WHAT THE TASK REQUIRES
Omit all pictures, then retype the data exactly as given.

PROVIDED MATERIAL
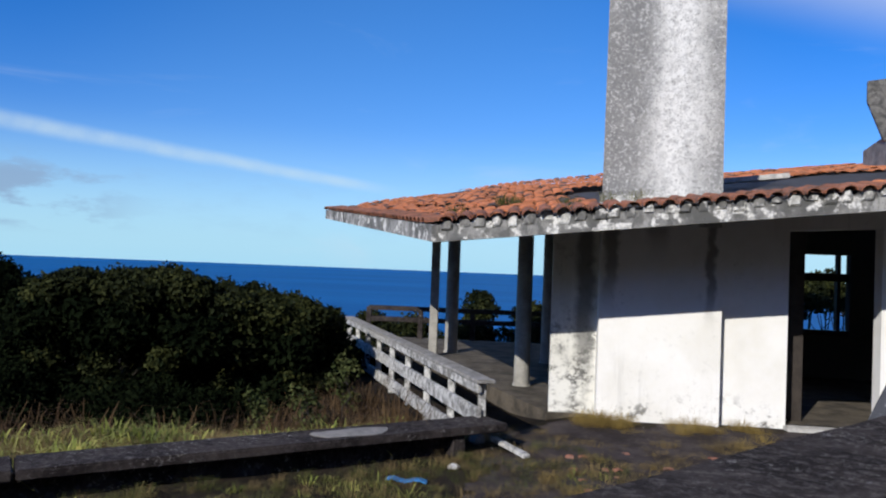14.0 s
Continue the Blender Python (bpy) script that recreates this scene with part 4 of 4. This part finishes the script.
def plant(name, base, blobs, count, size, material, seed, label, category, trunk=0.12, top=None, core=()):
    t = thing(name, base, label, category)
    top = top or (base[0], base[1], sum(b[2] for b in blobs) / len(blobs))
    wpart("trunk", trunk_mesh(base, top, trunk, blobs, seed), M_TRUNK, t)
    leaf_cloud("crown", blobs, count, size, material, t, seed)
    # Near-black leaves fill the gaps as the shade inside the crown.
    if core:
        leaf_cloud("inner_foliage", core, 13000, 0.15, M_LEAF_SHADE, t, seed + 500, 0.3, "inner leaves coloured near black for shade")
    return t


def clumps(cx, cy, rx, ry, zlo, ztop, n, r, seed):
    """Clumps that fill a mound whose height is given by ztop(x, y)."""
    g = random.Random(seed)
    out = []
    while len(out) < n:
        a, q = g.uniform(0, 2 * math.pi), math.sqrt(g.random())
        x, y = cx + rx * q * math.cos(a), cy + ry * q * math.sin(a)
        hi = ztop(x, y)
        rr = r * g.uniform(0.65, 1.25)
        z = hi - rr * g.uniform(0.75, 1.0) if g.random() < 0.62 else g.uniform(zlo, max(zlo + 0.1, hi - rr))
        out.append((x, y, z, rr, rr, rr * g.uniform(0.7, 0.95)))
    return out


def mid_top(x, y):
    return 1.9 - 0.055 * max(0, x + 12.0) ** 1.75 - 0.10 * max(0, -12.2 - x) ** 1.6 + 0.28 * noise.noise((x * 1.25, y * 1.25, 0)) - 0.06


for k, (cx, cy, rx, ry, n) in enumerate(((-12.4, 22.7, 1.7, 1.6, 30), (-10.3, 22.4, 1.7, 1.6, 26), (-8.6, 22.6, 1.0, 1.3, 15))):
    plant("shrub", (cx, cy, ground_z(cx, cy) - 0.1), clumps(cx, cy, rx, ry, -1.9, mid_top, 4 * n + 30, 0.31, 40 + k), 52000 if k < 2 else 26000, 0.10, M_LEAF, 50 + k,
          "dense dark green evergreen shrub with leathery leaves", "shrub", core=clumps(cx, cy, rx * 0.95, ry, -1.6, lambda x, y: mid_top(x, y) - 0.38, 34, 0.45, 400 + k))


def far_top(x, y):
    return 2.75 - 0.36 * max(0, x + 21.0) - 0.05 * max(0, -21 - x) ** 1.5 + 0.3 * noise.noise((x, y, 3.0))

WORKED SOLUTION
14.0 s
Continue the Blender Python (bpy) script that recreates this scene with part 4 of 4. This part finishes the script.
def plant(name, base, blobs, count, size, material, seed, label, category, trunk=0.12, top=None, core=()):
    t = thing(name, base, label, category)
    top = top or (base[0], base[1], sum(b[2] for b in blobs) / len(blobs))
    wpart("trunk", trunk_mesh(base, top, trunk, blobs, seed), M_TRUNK, t)
    leaf_cloud("crown", blobs, count, size, material, t, seed)
    # Near-black leaves fill the gaps as the shade inside the crown.
    if core:
        leaf_cloud("inner_foliage", core, 13000, 0.15, M_LEAF_SHADE, t, seed + 500, 0.3, "inner leaves coloured near black for shade")
    return t


def clumps(cx, cy, rx, ry, zlo, ztop, n, r, seed):
    """Clumps that fill a mound whose height is given by ztop(x, y)."""
    g = random.Random(seed)
    out = []
    while len(out) < n:
        a, q = g.uniform(0, 2 * math.pi), math.sqrt(g.random())
        x, y = cx + rx * q * math.cos(a), cy + ry * q * math.sin(a)
        hi = ztop(x, y)
        rr = r * g.uniform(0.65, 1.25)
        z = hi - rr * g.uniform(0.75, 1.0) if g.random() < 0.62 else g.uniform(zlo, max(zlo + 0.1, hi - rr))
        out.append((x, y, z, rr, rr, rr * g.uniform(0.7, 0.95)))
    return out


def mid_top(x, y):
    return 1.9 - 0.055 * max(0, x + 12.0) ** 1.75 - 0.10 * max(0, -12.2 - x) ** 1.6 + 0.28 * noise.noise((x * 1.25, y * 1.25, 0)) - 0.06


for k, (cx, cy, rx, ry, n) in enumerate(((-12.4, 22.7, 1.7, 1.6, 30), (-10.3, 22.4, 1.7, 1.6, 26), (-8.6, 22.6, 1.0, 1.3, 15))):
    plant("shrub", (cx, cy, ground_z(cx, cy) - 0.1), clumps(cx, cy, rx, ry, -1.9, mid_top, 4 * n + 30, 0.31, 40 + k), 52000 if k < 2 else 26000, 0.10, M_LEAF, 50 + k,
          "dense dark green evergreen shrub with leathery leaves", "shrub", core=clumps(cx, cy, rx * 0.95, ry, -1.6, lambda x, y: mid_top(x, y) - 0.38, 34, 0.45, 400 + k))


def far_top(x, y):
    return 2.75 - 0.36 * max(0, x + 21.0) - 0.05 * max(0, -21 - x) ** 1.5 + 0.3 * noise.noise((x, y, 3.0))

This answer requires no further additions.